**Instructions to follow**
Leave out the pictures and repeat the data exactly.

####

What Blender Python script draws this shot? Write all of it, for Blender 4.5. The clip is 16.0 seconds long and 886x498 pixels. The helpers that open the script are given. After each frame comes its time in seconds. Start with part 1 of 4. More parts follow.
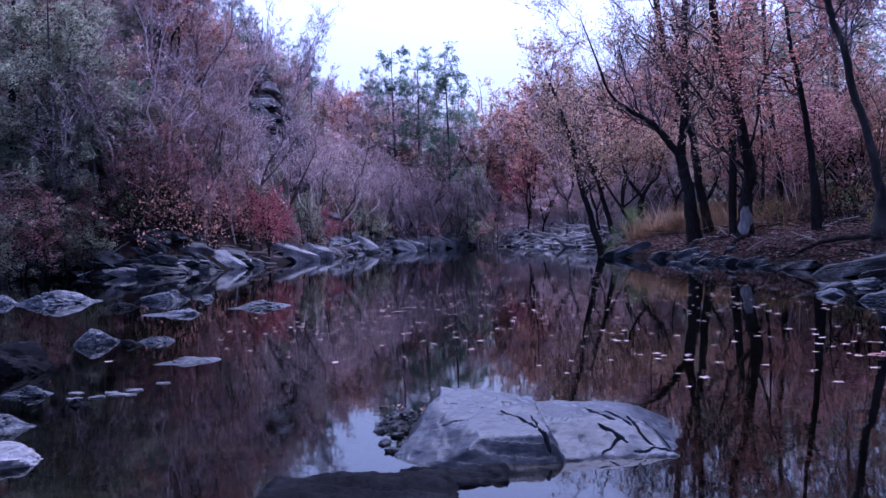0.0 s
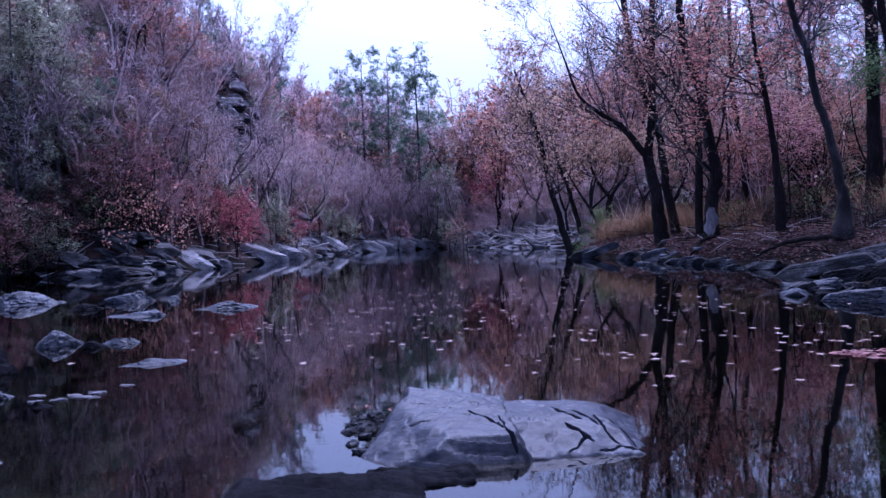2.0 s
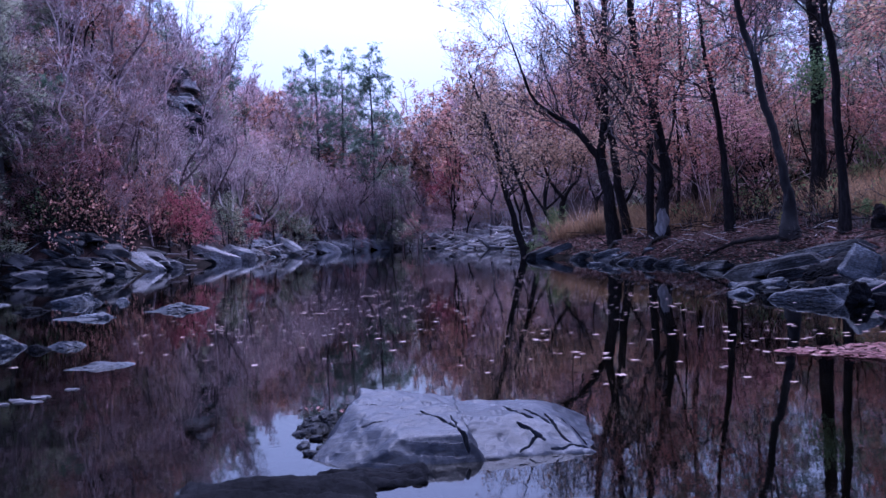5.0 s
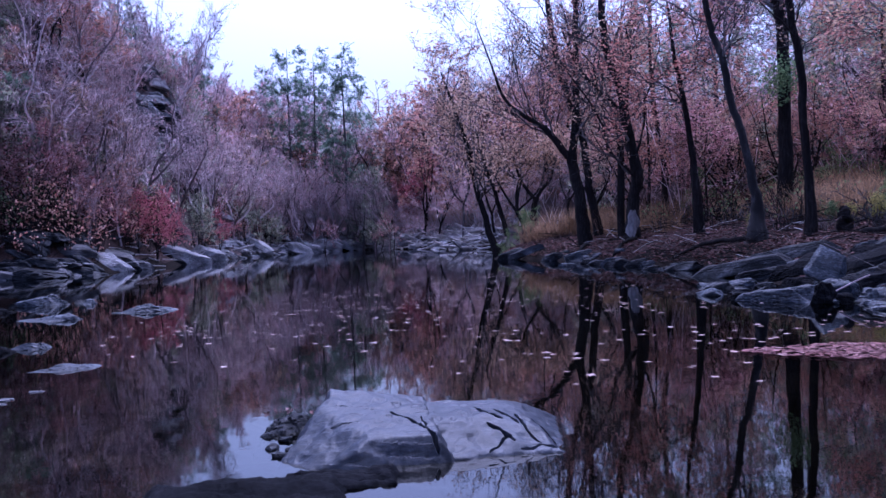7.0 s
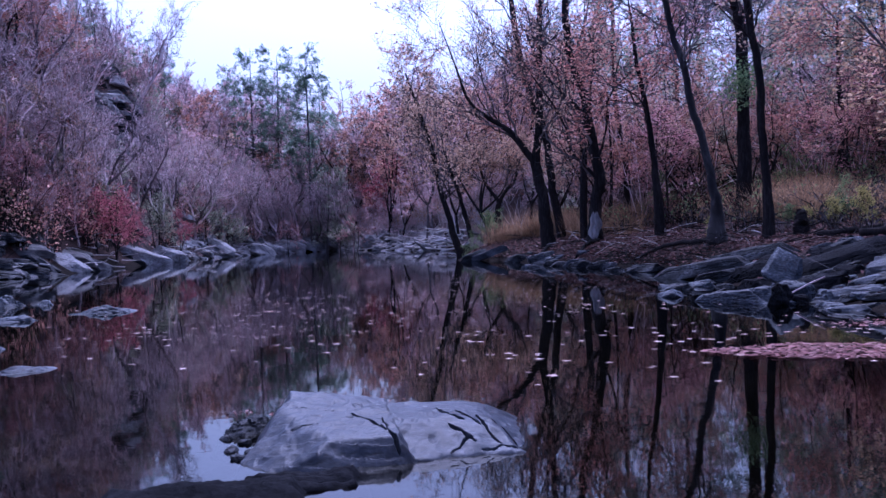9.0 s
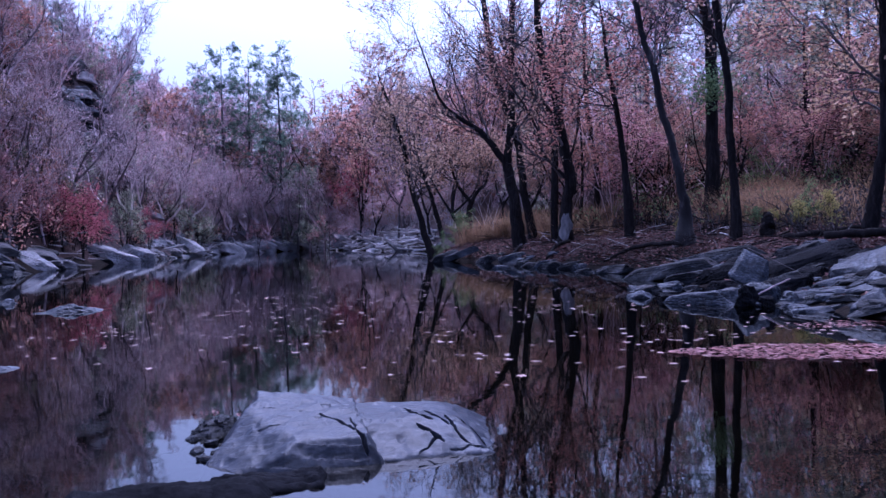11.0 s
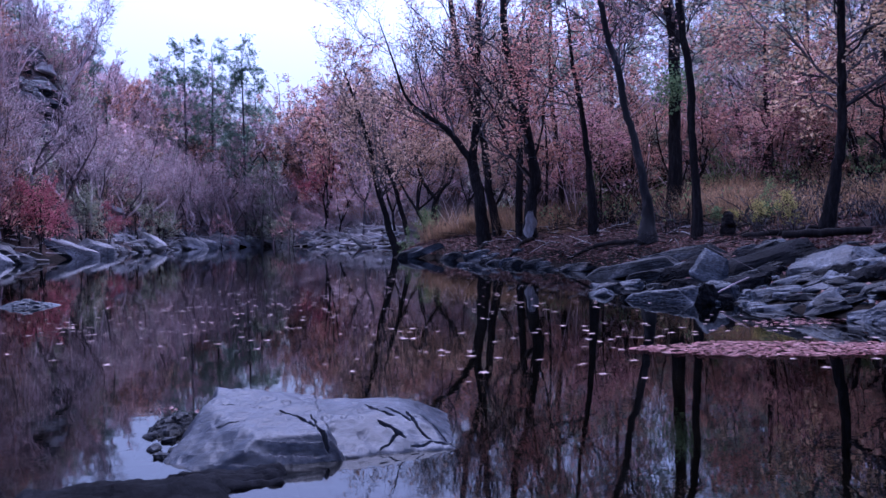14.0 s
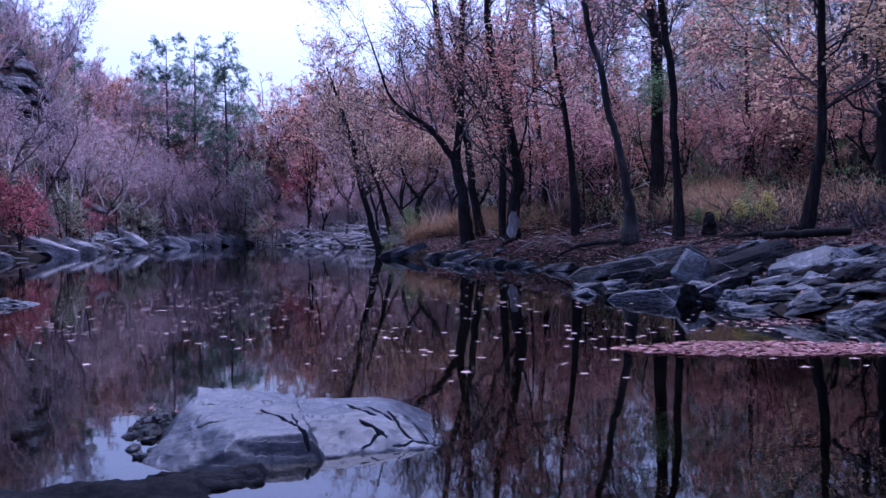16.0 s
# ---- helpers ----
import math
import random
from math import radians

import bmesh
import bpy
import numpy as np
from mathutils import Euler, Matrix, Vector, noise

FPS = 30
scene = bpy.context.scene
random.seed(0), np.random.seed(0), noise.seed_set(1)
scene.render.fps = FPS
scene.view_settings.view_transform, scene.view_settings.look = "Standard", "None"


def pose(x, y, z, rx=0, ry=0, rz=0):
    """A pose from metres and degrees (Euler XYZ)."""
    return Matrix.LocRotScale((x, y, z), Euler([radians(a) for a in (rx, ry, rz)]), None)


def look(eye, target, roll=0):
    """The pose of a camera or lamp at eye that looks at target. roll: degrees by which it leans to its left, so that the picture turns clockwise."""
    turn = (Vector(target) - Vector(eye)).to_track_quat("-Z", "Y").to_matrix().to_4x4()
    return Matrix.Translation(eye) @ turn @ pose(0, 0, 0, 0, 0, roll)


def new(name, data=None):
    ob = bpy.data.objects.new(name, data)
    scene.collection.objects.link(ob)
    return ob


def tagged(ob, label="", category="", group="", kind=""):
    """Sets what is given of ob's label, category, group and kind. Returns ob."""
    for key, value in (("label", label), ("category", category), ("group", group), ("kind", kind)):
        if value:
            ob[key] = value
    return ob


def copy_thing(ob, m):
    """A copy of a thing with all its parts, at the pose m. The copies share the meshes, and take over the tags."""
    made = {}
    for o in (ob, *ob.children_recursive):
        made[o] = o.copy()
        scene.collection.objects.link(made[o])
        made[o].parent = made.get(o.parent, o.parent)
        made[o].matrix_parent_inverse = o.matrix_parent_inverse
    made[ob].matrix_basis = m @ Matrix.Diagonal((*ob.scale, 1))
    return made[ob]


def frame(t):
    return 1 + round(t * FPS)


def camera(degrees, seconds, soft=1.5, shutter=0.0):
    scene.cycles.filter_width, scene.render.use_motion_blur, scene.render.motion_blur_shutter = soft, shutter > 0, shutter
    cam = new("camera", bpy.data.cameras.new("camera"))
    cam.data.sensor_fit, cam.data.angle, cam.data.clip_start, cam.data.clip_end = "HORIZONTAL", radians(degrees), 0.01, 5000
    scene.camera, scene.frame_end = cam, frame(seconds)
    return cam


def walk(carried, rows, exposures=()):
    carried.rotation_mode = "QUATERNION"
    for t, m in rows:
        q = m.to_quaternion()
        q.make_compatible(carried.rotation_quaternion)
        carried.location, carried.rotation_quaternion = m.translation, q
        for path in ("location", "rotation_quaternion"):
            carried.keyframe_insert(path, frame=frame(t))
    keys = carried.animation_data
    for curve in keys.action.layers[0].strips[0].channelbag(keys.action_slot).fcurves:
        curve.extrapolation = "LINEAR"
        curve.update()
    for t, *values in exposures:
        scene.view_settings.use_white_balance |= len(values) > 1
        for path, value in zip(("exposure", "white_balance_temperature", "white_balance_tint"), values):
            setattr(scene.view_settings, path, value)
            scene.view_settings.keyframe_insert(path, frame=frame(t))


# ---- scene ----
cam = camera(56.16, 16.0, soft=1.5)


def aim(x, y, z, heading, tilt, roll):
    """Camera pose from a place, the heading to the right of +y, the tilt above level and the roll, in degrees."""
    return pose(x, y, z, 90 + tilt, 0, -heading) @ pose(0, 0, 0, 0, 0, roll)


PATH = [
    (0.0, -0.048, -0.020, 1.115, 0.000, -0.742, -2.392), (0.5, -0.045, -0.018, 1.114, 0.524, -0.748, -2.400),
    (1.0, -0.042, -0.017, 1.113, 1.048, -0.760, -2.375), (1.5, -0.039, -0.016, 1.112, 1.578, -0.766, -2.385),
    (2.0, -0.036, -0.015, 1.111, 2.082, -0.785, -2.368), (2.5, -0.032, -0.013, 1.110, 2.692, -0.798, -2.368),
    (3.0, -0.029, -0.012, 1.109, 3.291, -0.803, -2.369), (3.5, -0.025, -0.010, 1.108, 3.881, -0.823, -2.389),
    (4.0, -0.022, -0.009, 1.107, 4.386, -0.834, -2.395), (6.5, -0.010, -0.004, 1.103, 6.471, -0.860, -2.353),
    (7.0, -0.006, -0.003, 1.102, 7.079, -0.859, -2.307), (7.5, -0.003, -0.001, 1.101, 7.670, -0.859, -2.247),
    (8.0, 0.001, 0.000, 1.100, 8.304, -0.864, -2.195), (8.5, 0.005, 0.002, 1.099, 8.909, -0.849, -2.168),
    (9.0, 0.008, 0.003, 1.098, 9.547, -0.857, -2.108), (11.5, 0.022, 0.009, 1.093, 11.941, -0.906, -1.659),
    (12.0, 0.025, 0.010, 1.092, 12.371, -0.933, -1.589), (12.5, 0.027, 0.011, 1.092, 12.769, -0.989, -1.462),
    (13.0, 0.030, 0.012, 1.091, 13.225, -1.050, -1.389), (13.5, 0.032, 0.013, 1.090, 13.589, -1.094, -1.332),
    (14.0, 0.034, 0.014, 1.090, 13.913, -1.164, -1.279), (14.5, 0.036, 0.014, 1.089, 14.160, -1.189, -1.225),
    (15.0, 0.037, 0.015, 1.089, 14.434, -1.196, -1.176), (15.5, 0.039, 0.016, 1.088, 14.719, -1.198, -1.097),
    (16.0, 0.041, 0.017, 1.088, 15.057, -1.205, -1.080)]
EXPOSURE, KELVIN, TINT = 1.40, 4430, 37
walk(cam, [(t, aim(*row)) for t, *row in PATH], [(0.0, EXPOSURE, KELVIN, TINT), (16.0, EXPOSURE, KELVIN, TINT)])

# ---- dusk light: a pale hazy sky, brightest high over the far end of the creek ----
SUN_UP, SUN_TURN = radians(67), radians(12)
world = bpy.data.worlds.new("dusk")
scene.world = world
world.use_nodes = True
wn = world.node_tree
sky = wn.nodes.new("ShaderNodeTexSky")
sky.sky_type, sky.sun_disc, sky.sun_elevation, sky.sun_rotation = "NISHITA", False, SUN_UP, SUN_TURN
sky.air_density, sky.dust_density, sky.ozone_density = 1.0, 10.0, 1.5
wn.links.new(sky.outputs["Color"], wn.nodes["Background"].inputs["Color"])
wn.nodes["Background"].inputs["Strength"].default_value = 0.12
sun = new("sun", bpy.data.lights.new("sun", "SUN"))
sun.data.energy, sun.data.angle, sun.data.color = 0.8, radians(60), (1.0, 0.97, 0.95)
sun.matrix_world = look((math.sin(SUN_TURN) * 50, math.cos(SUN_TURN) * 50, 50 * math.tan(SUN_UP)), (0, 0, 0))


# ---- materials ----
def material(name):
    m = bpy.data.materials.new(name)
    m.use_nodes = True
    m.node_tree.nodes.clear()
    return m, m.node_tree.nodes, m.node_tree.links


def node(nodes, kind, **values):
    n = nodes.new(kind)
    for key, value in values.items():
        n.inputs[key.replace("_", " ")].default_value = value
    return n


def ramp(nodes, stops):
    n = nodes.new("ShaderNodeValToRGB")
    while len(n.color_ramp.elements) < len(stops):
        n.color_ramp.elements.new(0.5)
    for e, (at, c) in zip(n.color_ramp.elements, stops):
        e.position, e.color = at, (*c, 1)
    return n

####

**Exercise result**
What Blender Python script draws this shot? Write all of it, for Blender 4.5. The clip is 16.0 seconds long and 886x498 pixels. The helpers that open the script are given. After each frame comes its time in seconds. Start with part 1 of 4. More parts follow.
0.0 s
2.0 s
5.0 s
7.0 s
9.0 s
11.0 s
14.0 s
16.0 s
# ---- helpers ----
import math
import random
from math import radians

import bmesh
import bpy
import numpy as np
from mathutils import Euler, Matrix, Vector, noise

FPS = 30
scene = bpy.context.scene
random.seed(0), np.random.seed(0), noise.seed_set(1)
scene.render.fps = FPS
scene.view_settings.view_transform, scene.view_settings.look = "Standard", "None"


def pose(x, y, z, rx=0, ry=0, rz=0):
    """A pose from metres and degrees (Euler XYZ)."""
    return Matrix.LocRotScale((x, y, z), Euler([radians(a) for a in (rx, ry, rz)]), None)


def look(eye, target, roll=0):
    """The pose of a camera or lamp at eye that looks at target. roll: degrees by which it leans to its left, so that the picture turns clockwise."""
    turn = (Vector(target) - Vector(eye)).to_track_quat("-Z", "Y").to_matrix().to_4x4()
    return Matrix.Translation(eye) @ turn @ pose(0, 0, 0, 0, 0, roll)


def new(name, data=None):
    ob = bpy.data.objects.new(name, data)
    scene.collection.objects.link(ob)
    return ob


def tagged(ob, label="", category="", group="", kind=""):
    """Sets what is given of ob's label, category, group and kind. Returns ob."""
    for key, value in (("label", label), ("category", category), ("group", group), ("kind", kind)):
        if value:
            ob[key] = value
    return ob


def copy_thing(ob, m):
    """A copy of a thing with all its parts, at the pose m. The copies share the meshes, and take over the tags."""
    made = {}
    for o in (ob, *ob.children_recursive):
        made[o] = o.copy()
        scene.collection.objects.link(made[o])
        made[o].parent = made.get(o.parent, o.parent)
        made[o].matrix_parent_inverse = o.matrix_parent_inverse
    made[ob].matrix_basis = m @ Matrix.Diagonal((*ob.scale, 1))
    return made[ob]


def frame(t):
    return 1 + round(t * FPS)


def camera(degrees, seconds, soft=1.5, shutter=0.0):
    scene.cycles.filter_width, scene.render.use_motion_blur, scene.render.motion_blur_shutter = soft, shutter > 0, shutter
    cam = new("camera", bpy.data.cameras.new("camera"))
    cam.data.sensor_fit, cam.data.angle, cam.data.clip_start, cam.data.clip_end = "HORIZONTAL", radians(degrees), 0.01, 5000
    scene.camera, scene.frame_end = cam, frame(seconds)
    return cam


def walk(carried, rows, exposures=()):
    carried.rotation_mode = "QUATERNION"
    for t, m in rows:
        q = m.to_quaternion()
        q.make_compatible(carried.rotation_quaternion)
        carried.location, carried.rotation_quaternion = m.translation, q
        for path in ("location", "rotation_quaternion"):
            carried.keyframe_insert(path, frame=frame(t))
    keys = carried.animation_data
    for curve in keys.action.layers[0].strips[0].channelbag(keys.action_slot).fcurves:
        curve.extrapolation = "LINEAR"
        curve.update()
    for t, *values in exposures:
        scene.view_settings.use_white_balance |= len(values) > 1
        for path, value in zip(("exposure", "white_balance_temperature", "white_balance_tint"), values):
            setattr(scene.view_settings, path, value)
            scene.view_settings.keyframe_insert(path, frame=frame(t))


# ---- scene ----
cam = camera(56.16, 16.0, soft=1.5)


def aim(x, y, z, heading, tilt, roll):
    """Camera pose from a place, the heading to the right of +y, the tilt above level and the roll, in degrees."""
    return pose(x, y, z, 90 + tilt, 0, -heading) @ pose(0, 0, 0, 0, 0, roll)


PATH = [
    (0.0, -0.048, -0.020, 1.115, 0.000, -0.742, -2.392), (0.5, -0.045, -0.018, 1.114, 0.524, -0.748, -2.400),
    (1.0, -0.042, -0.017, 1.113, 1.048, -0.760, -2.375), (1.5, -0.039, -0.016, 1.112, 1.578, -0.766, -2.385),
    (2.0, -0.036, -0.015, 1.111, 2.082, -0.785, -2.368), (2.5, -0.032, -0.013, 1.110, 2.692, -0.798, -2.368),
    (3.0, -0.029, -0.012, 1.109, 3.291, -0.803, -2.369), (3.5, -0.025, -0.010, 1.108, 3.881, -0.823, -2.389),
    (4.0, -0.022, -0.009, 1.107, 4.386, -0.834, -2.395), (6.5, -0.010, -0.004, 1.103, 6.471, -0.860, -2.353),
    (7.0, -0.006, -0.003, 1.102, 7.079, -0.859, -2.307), (7.5, -0.003, -0.001, 1.101, 7.670, -0.859, -2.247),
    (8.0, 0.001, 0.000, 1.100, 8.304, -0.864, -2.195), (8.5, 0.005, 0.002, 1.099, 8.909, -0.849, -2.168),
    (9.0, 0.008, 0.003, 1.098, 9.547, -0.857, -2.108), (11.5, 0.022, 0.009, 1.093, 11.941, -0.906, -1.659),
    (12.0, 0.025, 0.010, 1.092, 12.371, -0.933, -1.589), (12.5, 0.027, 0.011, 1.092, 12.769, -0.989, -1.462),
    (13.0, 0.030, 0.012, 1.091, 13.225, -1.050, -1.389), (13.5, 0.032, 0.013, 1.090, 13.589, -1.094, -1.332),
    (14.0, 0.034, 0.014, 1.090, 13.913, -1.164, -1.279), (14.5, 0.036, 0.014, 1.089, 14.160, -1.189, -1.225),
    (15.0, 0.037, 0.015, 1.089, 14.434, -1.196, -1.176), (15.5, 0.039, 0.016, 1.088, 14.719, -1.198, -1.097),
    (16.0, 0.041, 0.017, 1.088, 15.057, -1.205, -1.080)]
EXPOSURE, KELVIN, TINT = 1.40, 4430, 37
walk(cam, [(t, aim(*row)) for t, *row in PATH], [(0.0, EXPOSURE, KELVIN, TINT), (16.0, EXPOSURE, KELVIN, TINT)])

# ---- dusk light: a pale hazy sky, brightest high over the far end of the creek ----
SUN_UP, SUN_TURN = radians(67), radians(12)
world = bpy.data.worlds.new("dusk")
scene.world = world
world.use_nodes = True
wn = world.node_tree
sky = wn.nodes.new("ShaderNodeTexSky")
sky.sky_type, sky.sun_disc, sky.sun_elevation, sky.sun_rotation = "NISHITA", False, SUN_UP, SUN_TURN
sky.air_density, sky.dust_density, sky.ozone_density = 1.0, 10.0, 1.5
wn.links.new(sky.outputs["Color"], wn.nodes["Background"].inputs["Color"])
wn.nodes["Background"].inputs["Strength"].default_value = 0.12
sun = new("sun", bpy.data.lights.new("sun", "SUN"))
sun.data.energy, sun.data.angle, sun.data.color = 0.8, radians(60), (1.0, 0.97, 0.95)
sun.matrix_world = look((math.sin(SUN_TURN) * 50, math.cos(SUN_TURN) * 50, 50 * math.tan(SUN_UP)), (0, 0, 0))


# ---- materials ----
def material(name):
    m = bpy.data.materials.new(name)
    m.use_nodes = True
    m.node_tree.nodes.clear()
    return m, m.node_tree.nodes, m.node_tree.links


def node(nodes, kind, **values):
    n = nodes.new(kind)
    for key, value in values.items():
        n.inputs[key.replace("_", " ")].default_value = value
    return n


def ramp(nodes, stops):
    n = nodes.new("ShaderNodeValToRGB")
    while len(n.color_ramp.elements) < len(stops):
        n.color_ramp.elements.new(0.5)
    for e, (at, c) in zip(n.color_ramp.elements, stops):
        e.position, e.color = at, (*c, 1)
    return n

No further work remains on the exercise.